Where a company is being taken under the management of an administrator, it is possible to access the Job Retention Scheme if there is a reasonable likelihood of rehiring the workers.
The Treasury Direction published on 22 May 2020 confirms that an employer is now able to claim under the Scheme for employees who transferred under the Transfer of Undertakings (Protection of Employment) Regulations (TUPE) after 28 February 2020, rather than the previously stated date of 19 March 2020.
For some employers Furlough leave is not suitable. For example:
- They might still need the employees, but for less hours
- They might still need the employees 100%, but cannot afford to pay them 100%
- They might not be able to afford to pay the employees if reimbursement is uncertain
The above two scenarios can perhaps be addressed using the ‘flexible Furlough’ after 1 July – but, as discussed above, subject to certain exceptions this won’t be open to employees who have not been on 21 days of Furlough leave by 30 June.

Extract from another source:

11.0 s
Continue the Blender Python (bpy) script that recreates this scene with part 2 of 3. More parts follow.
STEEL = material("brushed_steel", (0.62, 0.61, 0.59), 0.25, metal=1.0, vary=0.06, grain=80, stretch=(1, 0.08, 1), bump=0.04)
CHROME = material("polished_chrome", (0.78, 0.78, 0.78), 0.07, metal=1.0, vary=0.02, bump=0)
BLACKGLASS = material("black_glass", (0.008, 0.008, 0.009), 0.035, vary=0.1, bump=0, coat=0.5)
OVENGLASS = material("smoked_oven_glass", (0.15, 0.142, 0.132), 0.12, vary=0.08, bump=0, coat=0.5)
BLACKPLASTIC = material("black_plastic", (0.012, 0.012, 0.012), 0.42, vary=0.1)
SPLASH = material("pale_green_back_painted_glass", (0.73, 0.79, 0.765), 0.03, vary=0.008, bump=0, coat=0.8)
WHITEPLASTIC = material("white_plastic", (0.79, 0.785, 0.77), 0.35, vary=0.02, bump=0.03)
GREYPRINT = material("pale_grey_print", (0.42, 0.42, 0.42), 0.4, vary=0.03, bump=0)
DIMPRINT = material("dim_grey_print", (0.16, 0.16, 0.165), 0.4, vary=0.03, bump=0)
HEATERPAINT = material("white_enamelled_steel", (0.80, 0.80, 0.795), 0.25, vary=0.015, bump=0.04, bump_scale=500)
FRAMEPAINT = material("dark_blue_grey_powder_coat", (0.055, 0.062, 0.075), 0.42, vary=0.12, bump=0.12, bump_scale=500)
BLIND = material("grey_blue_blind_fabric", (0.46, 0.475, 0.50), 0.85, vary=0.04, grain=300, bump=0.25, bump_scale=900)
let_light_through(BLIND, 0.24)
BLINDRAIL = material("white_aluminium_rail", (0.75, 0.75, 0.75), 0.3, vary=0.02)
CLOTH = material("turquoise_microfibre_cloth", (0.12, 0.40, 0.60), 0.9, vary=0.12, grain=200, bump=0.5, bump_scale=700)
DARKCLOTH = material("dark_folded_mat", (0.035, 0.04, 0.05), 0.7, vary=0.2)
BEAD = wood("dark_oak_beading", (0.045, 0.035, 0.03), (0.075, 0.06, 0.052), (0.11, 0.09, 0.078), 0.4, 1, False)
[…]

Negotiation of reduced pay and reduced hours remains possible. If necessary, redundancy is still possible. Again however, process and consultation will be important even where timescales are tight, and especially where there are 20 or more individuals involved.
Even after current restrictions are lifted and Furlough leave comes to an end, few businesses will return to normal immediately. And many employers will, understandably, not wish to operate on the hope or assumption that they will.

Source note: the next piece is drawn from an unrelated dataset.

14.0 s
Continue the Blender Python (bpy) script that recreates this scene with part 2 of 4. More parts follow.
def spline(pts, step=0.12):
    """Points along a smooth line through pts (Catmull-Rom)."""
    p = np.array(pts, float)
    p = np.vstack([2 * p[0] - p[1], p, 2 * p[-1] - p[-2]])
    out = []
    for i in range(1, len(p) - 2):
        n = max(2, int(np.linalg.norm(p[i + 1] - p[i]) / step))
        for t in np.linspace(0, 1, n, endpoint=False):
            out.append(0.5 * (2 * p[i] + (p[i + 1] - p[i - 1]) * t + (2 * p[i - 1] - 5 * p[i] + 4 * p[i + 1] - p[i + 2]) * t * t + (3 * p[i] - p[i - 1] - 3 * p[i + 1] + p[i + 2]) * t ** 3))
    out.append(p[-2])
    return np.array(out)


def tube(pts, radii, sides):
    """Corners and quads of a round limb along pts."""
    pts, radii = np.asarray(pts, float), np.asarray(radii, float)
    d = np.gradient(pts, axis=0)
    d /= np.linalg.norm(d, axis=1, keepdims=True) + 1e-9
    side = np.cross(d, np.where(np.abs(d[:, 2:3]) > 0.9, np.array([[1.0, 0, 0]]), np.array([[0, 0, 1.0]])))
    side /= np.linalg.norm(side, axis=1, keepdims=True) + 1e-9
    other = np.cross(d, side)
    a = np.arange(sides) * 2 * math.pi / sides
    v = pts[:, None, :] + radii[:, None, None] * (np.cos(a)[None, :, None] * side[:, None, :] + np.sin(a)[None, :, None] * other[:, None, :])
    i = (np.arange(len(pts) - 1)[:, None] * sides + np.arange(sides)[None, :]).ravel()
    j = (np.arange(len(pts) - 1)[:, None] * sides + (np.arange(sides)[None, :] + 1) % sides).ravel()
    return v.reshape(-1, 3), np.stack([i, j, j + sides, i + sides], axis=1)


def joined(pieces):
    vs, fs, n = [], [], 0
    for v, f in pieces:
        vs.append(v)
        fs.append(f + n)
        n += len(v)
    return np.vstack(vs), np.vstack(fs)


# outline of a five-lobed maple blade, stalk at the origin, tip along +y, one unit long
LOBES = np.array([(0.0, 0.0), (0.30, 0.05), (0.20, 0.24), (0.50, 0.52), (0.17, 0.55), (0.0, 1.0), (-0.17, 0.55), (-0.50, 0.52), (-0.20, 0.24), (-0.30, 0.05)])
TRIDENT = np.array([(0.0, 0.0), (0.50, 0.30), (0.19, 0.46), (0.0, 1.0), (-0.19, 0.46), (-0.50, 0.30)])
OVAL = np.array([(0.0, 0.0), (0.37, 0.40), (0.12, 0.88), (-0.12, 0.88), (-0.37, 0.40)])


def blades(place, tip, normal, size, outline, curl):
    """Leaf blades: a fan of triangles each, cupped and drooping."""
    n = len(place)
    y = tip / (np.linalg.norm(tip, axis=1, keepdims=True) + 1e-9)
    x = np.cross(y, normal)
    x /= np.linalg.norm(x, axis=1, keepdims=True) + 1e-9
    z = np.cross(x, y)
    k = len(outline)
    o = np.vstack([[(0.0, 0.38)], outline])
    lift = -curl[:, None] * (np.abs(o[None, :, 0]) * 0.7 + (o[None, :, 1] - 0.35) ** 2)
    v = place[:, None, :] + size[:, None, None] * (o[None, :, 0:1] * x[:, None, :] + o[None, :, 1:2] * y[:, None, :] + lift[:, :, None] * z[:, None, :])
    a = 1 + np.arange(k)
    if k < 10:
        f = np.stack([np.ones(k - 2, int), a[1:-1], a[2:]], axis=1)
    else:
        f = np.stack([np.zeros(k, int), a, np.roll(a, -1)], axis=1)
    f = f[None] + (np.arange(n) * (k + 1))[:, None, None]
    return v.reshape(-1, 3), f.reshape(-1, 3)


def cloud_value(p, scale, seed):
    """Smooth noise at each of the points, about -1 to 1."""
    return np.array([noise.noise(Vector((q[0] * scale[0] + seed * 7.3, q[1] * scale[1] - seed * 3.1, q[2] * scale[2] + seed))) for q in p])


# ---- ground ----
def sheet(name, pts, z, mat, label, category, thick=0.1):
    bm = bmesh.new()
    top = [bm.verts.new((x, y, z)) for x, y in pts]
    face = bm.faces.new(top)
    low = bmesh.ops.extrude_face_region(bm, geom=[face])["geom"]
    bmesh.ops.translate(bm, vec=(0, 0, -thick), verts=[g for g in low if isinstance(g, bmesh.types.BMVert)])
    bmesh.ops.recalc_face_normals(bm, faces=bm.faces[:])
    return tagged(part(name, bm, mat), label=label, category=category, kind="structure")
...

There’s a lot to think about. Employers will need to act very carefully at this stage to ensure that they and their employees can benefit from Furlough without storing up too many problems for the future.
Considering contracts will be crucial. Consultation will be crucial. Fair selection processes will be crucial. Trying to reach agreement will be crucial. Different employers will have different options here. Furlough agreements, settlement agreements and paper trails could become very important in the future. Of key importance is retaining as much flexibility as possible.